Anchorage Opera Company aids UAA singers

When you think Anchorage, the last thing that usually comes to mind is opera. The UAA Opera Ensemble, however, is working to change that with its new apprenticeship program with the Anchorage Opera Company.
“This is the first [apprenticeship program] of its kind in North America at an undergraduate level,” said Director Mari Hahn, who has been one of the visionary forces behind this new project.
The apprenticeship is a class offered to voice majors and others at UAA that involves working with trained professionals in the Anchorage Opera Company, professionals from outside the state and hands-on lessons with UAA instructors. This is also an undergraduate program, meaning that anyone without a degree can still enroll.

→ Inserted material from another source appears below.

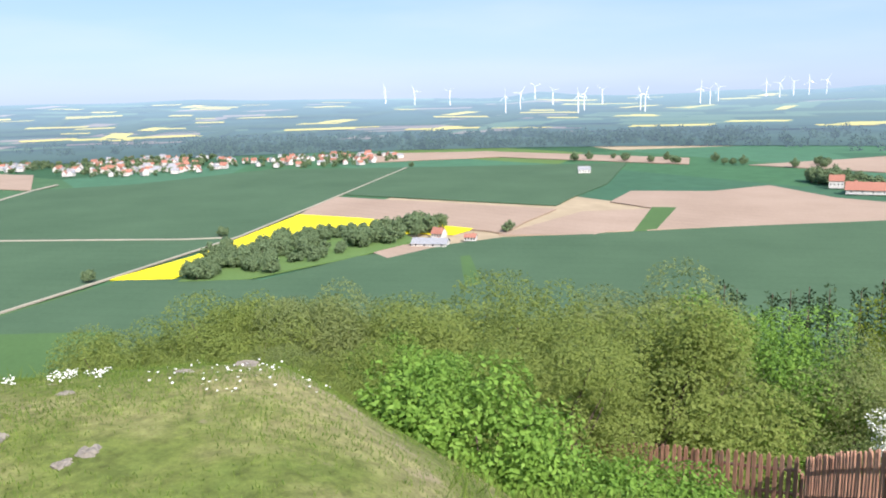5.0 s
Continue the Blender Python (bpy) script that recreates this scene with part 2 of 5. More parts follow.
# ---- materials ----
def grass_ground():
    m = Nodes("hill_turf", 0.95, 0, 0.15)
    patch = m.noise(0.45, 5, 0.65)
    c = m.ramp(patch, [(0.3, (0.036, 0.074, 0.015)), (0.5, (0.066, 0.112, 0.024)), (0.72, (0.15, 0.165, 0.058))])
    dry = m.ramp(patch, [(0.3, (0.08, 0.13, 0.026)), (0.46, (0.15, 0.185, 0.045)), (0.6, (0.27, 0.255, 0.11))])
    worn = m.math("ADD", m.math("MULTIPLY", m.axis(0), -0.5), m.math("MULTIPLY", m.axis(1), 0.3))   # the trodden, sunny edge of the top
    c = m.mix(m.ramp(m.math("ADD", worn, m.math("MULTIPLY", m.noise(0.7, 4), 0.5)), [(0.4, (0.0,)), (1.0, (1.0,))]), c, dry)
    c = m.mix(0.8, c, m.ramp(m.noise(9, 6, 0.75), [(0.32, (0.4,)), (0.5, (0.9,)), (0.7, (1.45,))]), "MULTIPLY")
    bare = m.noise(0.8, 6, 0.7)
    c = m.mix(m.ramp(bare, [(0.58, (0.0,)), (0.66, (0.85,))]), c, (0.34, 0.275, 0.185))
    flat = m.scaled((1, 1, 0))
    edge = m.math("MULTIPLY", m.math("ADD", m.noise(3.2, 6, 0.7), m.noise(0.9, 3, 0.6)), 2.2)
    for start, end, half in WORN:         # trodden earth
        a, b = Vector((*plan(*start), 0)), Vector((*plan(*end), 0))
        away = m.vector("SUBTRACT", flat, a)
        along = m.math("DIVIDE", m.vector("DOT_PRODUCT", away, b - a), (b - a).length_squared)
        along = m.math("MINIMUM", m.math("MAXIMUM", along, 0.0), 1.0)
        scaled = m.n.new("ShaderNodeVectorMath")
        scaled.operation = "SCALE"
        scaled.inputs[0].default_value = b - a
        m.link(along, scaled.inputs["Scale"])
        off = m.math("DIVIDE", m.vector("LENGTH", m.vector("SUBTRACT", away, scaled.outputs[0])), half)
        bare_here = m.ramp(m.math("SUBTRACT", m.math("ADD", m.math("MULTIPLY", off, 0.4), edge), 2.07), [(0.3, (0.92,)), (0.62, (0.0,))])
        c = m.mix(bare_here, c, m.ramp(m.noise(14, 6, 0.75), [(0.3, (0.20, 0.165, 0.125)), (0.5, (0.34, 0.285, 0.22)), (0.7, (0.47, 0.41, 0.33))]))
    # fields of the plain
    at = m.scaled((0.0021, 0.0042, 0.0), None)
    cell = m.voronoi(1.0, at)
    plain = m.ramp(m.axis(0, cell), [(0.0, (0.045, 0.115, 0.065)), (0.22, (0.06, 0.15, 0.085)), (0.42, (0.035, 0.095, 0.045)), (0.55, (0.36, 0.29, 0.19)), (0.66, (0.05, 0.13, 0.06)), (0.8, (0.10, 0.17, 0.05)), (0.88, (0.06, 0.13, 0.06)), (0.93, (0.03, 0.06, 0.03))], True)
    plain = m.mix(0.5, plain, m.ramp(m.noise(0.05, 4), [(0.3, (0.75,)), (0.7, (1.2,))]), "MULTIPLY")
    low = m.ramp(m.math("DIVIDE", m.math("ADD", m.axis(2), 110.0), 110.0), [(0.03, (1.0,)), (0.12, (0.0,))])
    c = m.mix(low, c, plain)
    m.bump(m.noise(30, 5, 0.7), 0.5, 0.03)
    return m.done(c)


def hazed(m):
    """Adds a summer's haze to a far material as blue glow growing with distance."""
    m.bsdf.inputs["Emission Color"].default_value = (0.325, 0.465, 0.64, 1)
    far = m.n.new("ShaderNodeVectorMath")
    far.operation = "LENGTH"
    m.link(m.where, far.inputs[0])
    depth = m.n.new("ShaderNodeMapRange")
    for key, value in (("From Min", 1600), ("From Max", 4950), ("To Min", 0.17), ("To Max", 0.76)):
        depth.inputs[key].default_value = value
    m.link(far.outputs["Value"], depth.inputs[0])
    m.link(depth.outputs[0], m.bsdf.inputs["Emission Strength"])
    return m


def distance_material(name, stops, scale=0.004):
    """Land far off, with the haze put into its emission."""
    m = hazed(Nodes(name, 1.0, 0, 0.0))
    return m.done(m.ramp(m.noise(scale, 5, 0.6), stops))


def field_material(name, a, b, stripe=0.0, turn=0.0):
    m = Nodes(name, 0.95, 0, 0.1)
    c = m.ramp(m.noise(0.012, 5, 0.6), [(0.3, a), (0.7, b)])
    c = m.mix(0.35, c, m.ramp(m.noise(0.35, 3, 0.7), [(0.3, (0.8,)), (0.7, (1.2,))]), "MULTIPLY")
    if stripe:
        w = m.n.new("ShaderNodeTexWave")
        w.inputs["Scale"].default_value = 0.02
        w.inputs["Distortion"].default_value = 0.6
        mp = m.n.new("ShaderNodeMapping")
        mp.inputs["Rotation"].default_value = (0, 0, turn)
        m.link(m.where, mp.inputs[0])
        m.link(mp.outputs[0], w.inputs[0])
        c = m.mix(stripe, c, m.ramp(w.outputs[1], [(0.0, (0.6,)), (0.12, (1.0,)), (1.0, (1.05,))]), "MULTIPLY")
    return m.done(c)


TURF = grass_ground()
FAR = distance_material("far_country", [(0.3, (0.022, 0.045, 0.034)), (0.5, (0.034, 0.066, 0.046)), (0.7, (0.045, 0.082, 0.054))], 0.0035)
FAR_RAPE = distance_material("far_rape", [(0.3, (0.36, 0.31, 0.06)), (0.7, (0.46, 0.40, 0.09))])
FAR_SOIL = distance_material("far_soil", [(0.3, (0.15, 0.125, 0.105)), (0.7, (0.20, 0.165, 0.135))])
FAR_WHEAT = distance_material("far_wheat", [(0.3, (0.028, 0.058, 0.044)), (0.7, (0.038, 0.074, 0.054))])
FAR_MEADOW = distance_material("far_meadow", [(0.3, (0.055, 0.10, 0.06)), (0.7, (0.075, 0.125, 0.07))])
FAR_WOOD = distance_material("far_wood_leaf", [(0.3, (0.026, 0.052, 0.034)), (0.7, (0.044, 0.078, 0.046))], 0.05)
WHEAT = field_material("young_wheat", (0.056, 0.103, 0.057), (0.071, 0.126, 0.070), 0.1, 0.5)
WHEAT_LIGHT = field_material("thin_wheat", (0.064, 0.124, 0.044), (0.077, 0.144, 0.052))
SOIL = field_material("bare_soil", (0.295, 0.22, 0.165), (0.355, 0.27, 0.205), 0.12, 1.1)
RAPE = field_material("rape_in_flower", (0.72, 0.62, 0.02), (0.80, 0.70, 0.03))
MEADOW = field_material("meadow", (0.09, 0.16, 0.05), (0.115, 0.19, 0.062))
TRACK = field_material("gravel_track", (0.31, 0.285, 0.225), (0.37, 0.34, 0.27))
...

Torrie Allen came to manage the Anchorage Opera Company in August of 2007, and one flaw he quickly spotted was a lack of communication between UAA’s voice and music talent and the opera company.
“One of the first things that occurred to me when I came up here was that there didn’t seem to be a lot of connection between the university and the opera [company],” Allen said. “And I thought there has got to be ways that we could work together and strengthen the relationship.”
Allen said that working with the UAA Opera Ensemble has benefited his company by increasing the pool of talented singers within Alaska, making it viable to bring in local talent instead of singers from outside Alaska.
Another advantage of this partnership is the advanced tutoring and help that all the students involved receive.
As a main part of the class, auditions were held for an operatic arrangement called “Viva Zarzuela.”
This is not a single opera, but a collection of ten total pieces arranged in the Spanish operatic style of Zarzuela. This style is a much shorter form of opera, allowing the students a lot of variation in their performance. The longest piece is a political statement titled “La Gran Via”(The Big Street) by Federico Chueca.
“The UAA voice majors have really blossomed and risen to the occasion of [Viva Zarzuela] because it is a much more high profile event than in previous years because Viva Zarzuela is part of the Anchorage Opera season and they’ve publicized it that way,” Hahn said. “Because of this, we’re already about 80 percent sold out for all of the four shows that we’re doing.”
With the show opening on Thursday, April 16, the students have been hard pressed to memorize staging and songs, plus learning how to sing in Spanish so that it actually sounds like a Spanish dialect. But now that the Anchorage Opera Company is helping out, the Opera Ensemble was able to bring in professional opera coach Richard Gordon from New York who spent three weeks teaching the students how to sing the Zarzuelas properly.
The extra instruction definitely shows in the student’s singing. Their pronunciation is perfect and even carries over to when they are not even performing. It is a musical treat to listen to them. Some clumsy execution of blocking in rehearsal, however, occasionally is a reminder that these are singers, not actor. Hopefully by opening night, everything will be smoothed out.
The UAA Opera Ensemble will only be putting on four performances, running from April 16 to April 19. General admission is $15 and the first three shows start at 7:30 p.m. while Sunday’s performance is at 4:30 p.m.
This is the launching of a brand new partnership, and already improvement already can be seen because of it. Hopefully, UAA and the Anchorage Opera Company will continue their partnership in the future.